Os casos de Colin Farrell e Margot Robbie são os exemplos perfeitos para essa situação. Nenhum dos dois parece muito disposto a encarar de frente a proposta do filme, e isso não é acarretado por falta de talento de ambos. Indicados ao Oscar, estamos diante de dois atores sempre comprometidos com o seu ofício, mas a sua tentativa de encarar uma proposta lúdica para contendas psicológicas facilmente tratáveis na análise não é bem sucedida porque eles percebem os mesmos pontos que o espectador. Farrell em particular se mostra deslocado no que está fazendo, sem jeito de vestir uma roupa que parece não caber em ninguém. Por mais que A Grande Viagem da sua Vida tentasse incutir entre eles a ideia da falta de química como um elemento básico entre dois estranhos, o que vemos é exatamente o que é, e que torna-se mortal em um romance: falta química aos atores, e aí não existe proposta que resista.
Em linhas gerais, A Grande Viagem da sua Vida é um filme onde os elementos certos não funcionam quando acrescidos uns dos outros. Não adianta misturar ingredientes disparatados; chocolate e macarrão são deliciosos, mas não no mesmo prato.

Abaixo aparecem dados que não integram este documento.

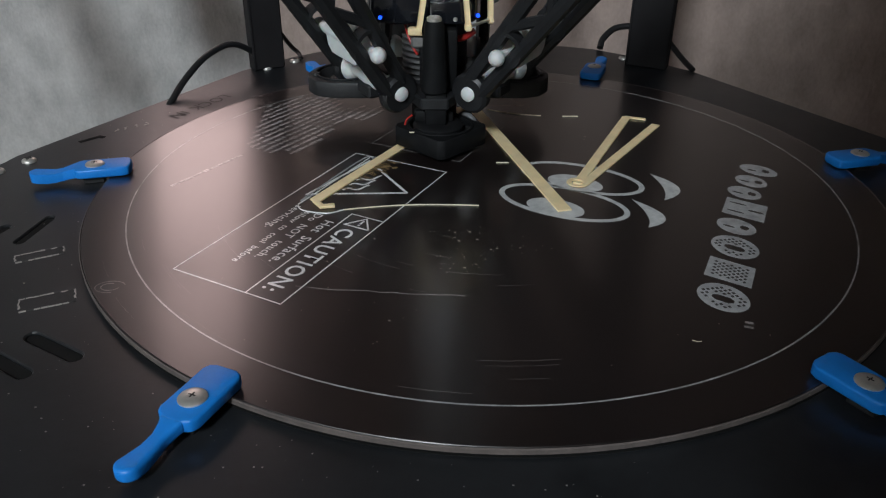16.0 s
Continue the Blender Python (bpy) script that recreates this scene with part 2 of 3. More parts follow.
SLOTS = [((-0.1650, -0.0440), (-0.1618, -0.0262), 0.0034), ((-0.1362, -0.1005), (-0.1208, -0.1098), 0.0044),
         ((-0.1800, -0.0480), (-0.1748, -0.0335), 0.0036), ((-0.1450, -0.1085), (-0.1316, -0.1172), 0.0044)]
part("plate", prism(outline, PLATE_Z - 0.006, PLATE_Z, 0.0006, 1, holes=[slot_outline(*s) for s in SLOTS]), PLATE, printer_base)
part("body", prism([(x * 0.9, y * 0.9) for x, y in outline], FLOOR_Z, PLATE_Z - 0.0076), PLATE_CUT, printer_base)
for a, b, w in SLOTS:
    part("slot_floor", prism(slot_outline(a, b, w), PLATE_Z - 0.0058, PLATE_Z - 0.0009), PLATE_CUT, printer_base, "shallow dark slot floor")
part("slot_liner", prism([(x * 0.985, y * 0.985) for x, y in outline], PLATE_Z - 0.0075, PLATE_Z - 0.0062), PLATE_CUT, printer_base)


# tape-like outlines of two filled slots
def frame_slot(a, b, w, parent):
    a, b = Vector(a), Vector(b)
    d = (b - a).normalized()
    n = Vector((-d.y, d.x)) * w / 2
    q = [a + n, b + n, b - n, a - n]
    bms = []
    rnd = random.Random(4)
    for i in range(4):
        s, e = q[i], q[(i + 1) % 4]
        k = 8 if i % 2 == 0 else 4
        for j in range(k):
            if rnd.random() < 0.1:
                continue
            u, v = s + (e - s) * (j / k), s + (e - s) * ((j + rnd.uniform(0.85, 1.0)) / k)
            q2 = (u + v) / 2 + Vector((rnd.uniform(-0.0003, 0.0003), rnd.uniform(-0.0003, 0.0003)))
            bms.append(strip([(u.x, u.y), (q2.x, q2.y), (v.x, v.y)], rnd.uniform(0.0003, 0.0006), PLATE_Z, PLATE_Z + 0.0003))
    part("slot_plug", prism([(v.x, v.y) for v in q], PLATE_Z, PLATE_Z + 0.00015), BLACK_MATT, parent, "black plug in a slot")
    part("slot_edge", join(*bms), GREY, parent, "scuffed pale slot edge")


frame_slot((-0.1471, -0.0849), (-0.1324, -0.0787), 0.0074, printer_base)
frame_slot((-0.1608, -0.0568), (-0.1472, -0.0500), 0.0050, printer_base)
# vent slots before the rear tower; the bright steel patch stands for a reflection
part("vent_glint", prism([(-0.0505, 0.1670), (-0.0440, 0.1670), (-0.0450, 0.2040), (-0.0530, 0.2040)], PLATE_Z, PLATE_Z + 0.0004), STEEL, printer_base, "bright steel patch standing for a reflection in the plate")
for k, y in enumerate((0.169, 0.181, 0.194)):
    part("vent_slot", strip([(-0.0470, y - 0.001), (-0.0325, y + 0.0005)], 0.0026, PLATE_Z + 0.0004, PLATE_Z + 0.0008), PLATE_CUT, printer_base, "dark vent slot")
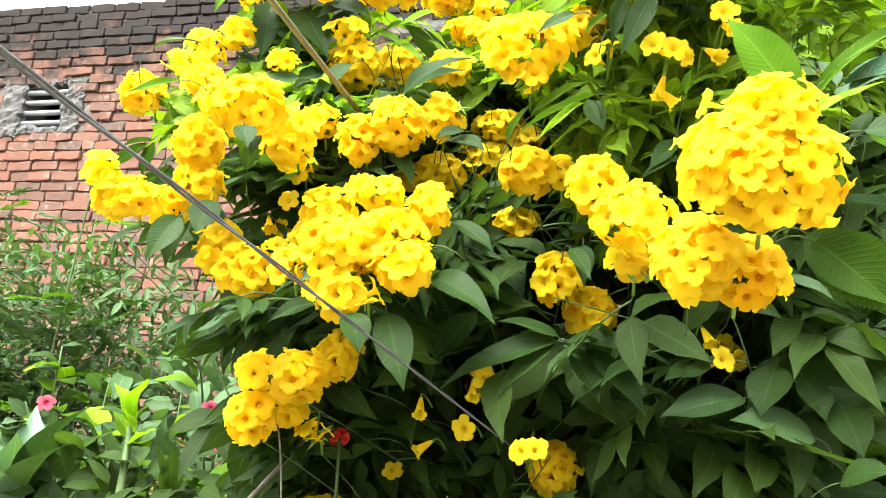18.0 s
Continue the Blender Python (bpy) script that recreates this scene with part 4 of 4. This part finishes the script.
hero_leaf((0.073, 0.98, 1.553), (0.172, 0.95, 1.516), 0.036, "dark")
hero_leaf((0.245, 0.98, 1.529), (0.218, 0.95, 1.459), 0.060, "dark")
hero_leaf((0.357, 0.98, 1.543), (0.395, 0.95, 1.482), 0.065, "dark")
hero_leaf((0.322, 0.98, 1.484), (0.338, 0.95, 1.419), 0.055, "dark")
hero_leaf((0.205, 0.98, 1.485), (0.095, 0.95, 1.448), 0.060, "grey")
hero_leaf((0.289, 0.98, 1.441), (0.181, 0.95, 1.453), 0.070, "grey")
hero_leaf((0.279, 0.98, 1.516), (0.296, 0.95, 1.46), 0.046, "dark")
hero_leaf((-0.159, 0.98, 1.576), (-0.209, 0.95, 1.497), 0.045, "dark")
hero_leaf((0.028, 0.8, 1.98), (-0.062, 0.77, 1.922), 0.015, "light")
hero_leaf((0.074, 0.8, 1.986), (-0.003, 0.77, 1.962), 0.011, "fresh")
hero_leaf((0.002, 0.8, 1.944), (-0.025, 0.77, 1.896), 0.012, "fresh")
hero_leaf((-0.008, 0.8, 1.828), (-0.101, 0.77, 1.758), 0.012, "fresh")
hero_leaf((-0.02, 0.8, 1.817), (-0.076, 0.77, 1.749), 0.010, "light")
hero_leaf((0.036, 0.8, 1.989), (0.057, 0.77, 1.938), 0.015, "dark")
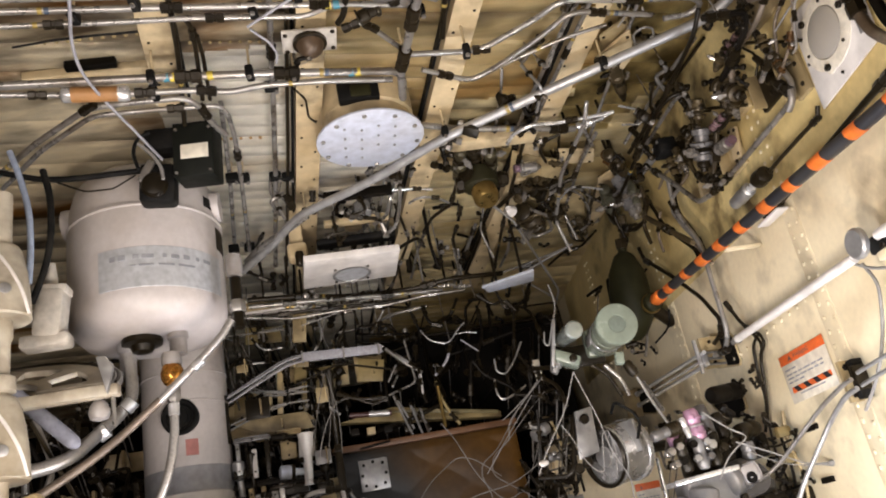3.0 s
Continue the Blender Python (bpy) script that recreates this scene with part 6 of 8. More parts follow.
quad_plate("web_plate", [(-0.396, 2.75, 2.202), (-0.326, 2.75, 2.23), (-0.324, 2.75, 2.16), (-0.394, 2.75, 2.149)], 0.03, SOILED, "stained cream web plate beside the reservoir", "plate", (0, 1, 0))
quad_plate("web_plate", [(-0.223, 2.74, 2.314), (-0.208, 2.74, 2.314), (-0.208, 2.74, 2.146), (-0.223, 2.74, 2.145)], 0.02, JADE, "pale green upright plate", "plate", (0, 1, 0))
quad_plate("web_plate", [(-0.176, 2.76, 2.318), (-0.122, 2.76, 2.324), (-0.128, 2.76, 2.153), (-0.176, 2.76, 2.152)], 0.02, SOILED, "cream upright plate beside the bundle", "plate", (0, 1, 0))
for pts in ([(-0.312, 2.7, 2.236), (-0.266, 2.7, 2.213), (-0.22, 2.7, 2.205), (-0.118, 2.7, 2.203)], [(-0.321, 2.7, 2.24), (-0.262, 2.7, 2.219), (-0.211, 2.7, 2.217), (-0.128, 2.7, 2.224)], [(-0.423, 2.68, 2.113), (-0.316, 2.68, 2.147), (-0.217, 2.68, 2.171), (-0.116, 2.68, 2.169)], [(-0.413, 2.68, 2.098), (-0.298, 2.68, 2.144), (-0.19, 2.68, 2.167)]):
    tube("cable", pts, 0.0032, CORD, "pale cord over the bracket ledge", "cable", "bracket cords", bend=0.04)

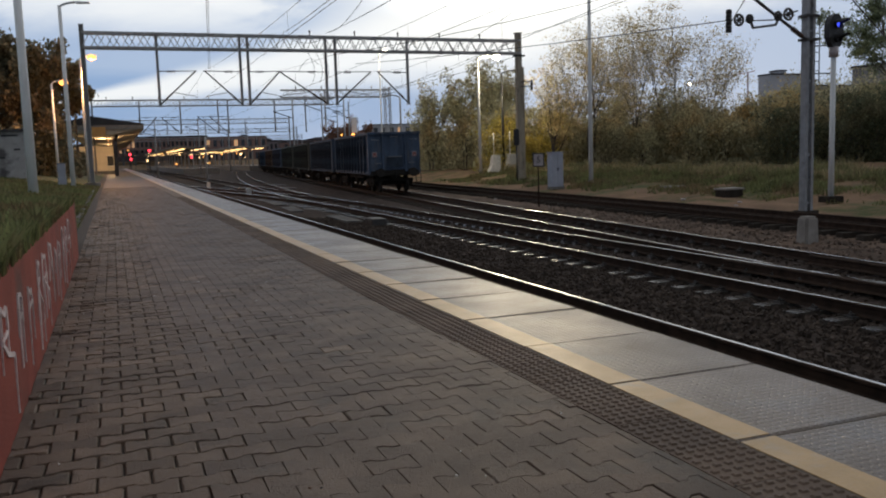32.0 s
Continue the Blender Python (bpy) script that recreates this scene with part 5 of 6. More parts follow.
def make_signal():
    s = thing("railway_signal", pose(22.45, 22, -0.75), "black round-topped railway signal showing a blue light", "signal")
    bm = bmesh.new()
    bm_rod(bm, (0, 0, 0), (0, 0, 4.85), 0.095, 0.085, 14)
    part("post", bm, M["white_pole"], s)
    bm = bmesh.new()
    bm_rod(bm, (0, 0, 4.72), (0, 0, 5.05), 0.15, seg=12)
    part("collar", bm, M["white_plate"], s)
    bm = bmesh.new()
    n = 20
    out = []
    for i in range(n):
        a = 2 * math.pi * i / n
        out.append((0.36 * math.cos(a), 5.55 + 0.56 * math.copysign(abs(math.sin(a)) ** 0.8, math.sin(a))))
    bm_prism(bm, out, -0.10, 0.10)
    bmesh.ops.rotate(bm, verts=bm.verts, cent=(0, 0, 5.5), matrix=Matrix.Rotation(radians(8), 3, "Z"))
    head = part("head", bm, M["black"], s)
    turn = Matrix.Rotation(radians(8), 3, "Z")
    for i, z in enumerate((5.78, 5.32)):
        bm = bmesh.new()
        seg = 12
        ring = []
        for q in (0, 1):
            ring.append([bm.verts.new(turn @ Vector((0.14 * math.cos(a), -0.10 - q * (0.42 if math.sin(a) > 0.45 else 0.10), 0)) + Vector((0, 0, z + 0.14 * math.sin(a)))) for a in [2 * math.pi * k / seg for k in range(seg)]])
        for k in range(seg):
            l = (k + 1) % seg
            bm.faces.new((ring[0][k], ring[0][l], ring[1][l], ring[1][k]))
        part("visor", bm, M["black"], head)
        bm = bmesh.new()
        c = turn @ Vector((0, -0.115, 0)) + Vector((0, 0, z))
        bm_rod(bm, c, c + turn @ Vector((0, -0.02, 0)), 0.105, seg=14)
        part("lens", bm, M["blue_light"] if i == 0 else M["black"], head, "glowing blue lens" if i == 0 else "")
    for d in (-1, 1):
        bm = bmesh.new()
        bm_rod(bm, (-0.50 + d * 0.14, 0.25, 3.9), (-0.50 + d * 0.14, 0.25, 6.0), 0.02, seg=6)
        part("ladder_rail", bm, M["steel_dark"], s)
    bm = bmesh.new()
    bm_rod(bm, (-0.64, 0.25, 0), (-0.36, 0.25, 0), 0.014, seg=5)
    rung = mesh_of(bm, M["steel_dark"], "rung")
    for k in range(7):
        part("rung", rung, None, s, at=pose(0, 0, 4.0 + 0.3 * k))
    for z in (4.2, 5.1):
        bm = bmesh.new()
        bm_bar(bm, (-0.64, 0.25, z), (0.0, 0.06, z), 0.04)
        part("ladder_bracket", bm, M["steel_dark"], s)
    bm = bmesh.new()
    bm_box(bm, (0, 0, 0.03), (0.6, 0.5, 0.2))
    part("base", bm, M["wood_dark"], s)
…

Como um crescente senso de desconforto, o filme tem o êxito de nos fazer esquecer mesmo os elementos fúteis de seus componentes (a beleza de Robbie, por exemplo), porque a ideia é apenas sair daquela experiência e esquecê-la, como os personagens fizeram com aqueles pedacinhos de suas vidas. A cena final ainda mostra que nem tudo está perdido para a ‘sessão da tarde’ mais próxima mesmo que isso signifique tornar as coisas ainda mais esquecíveis.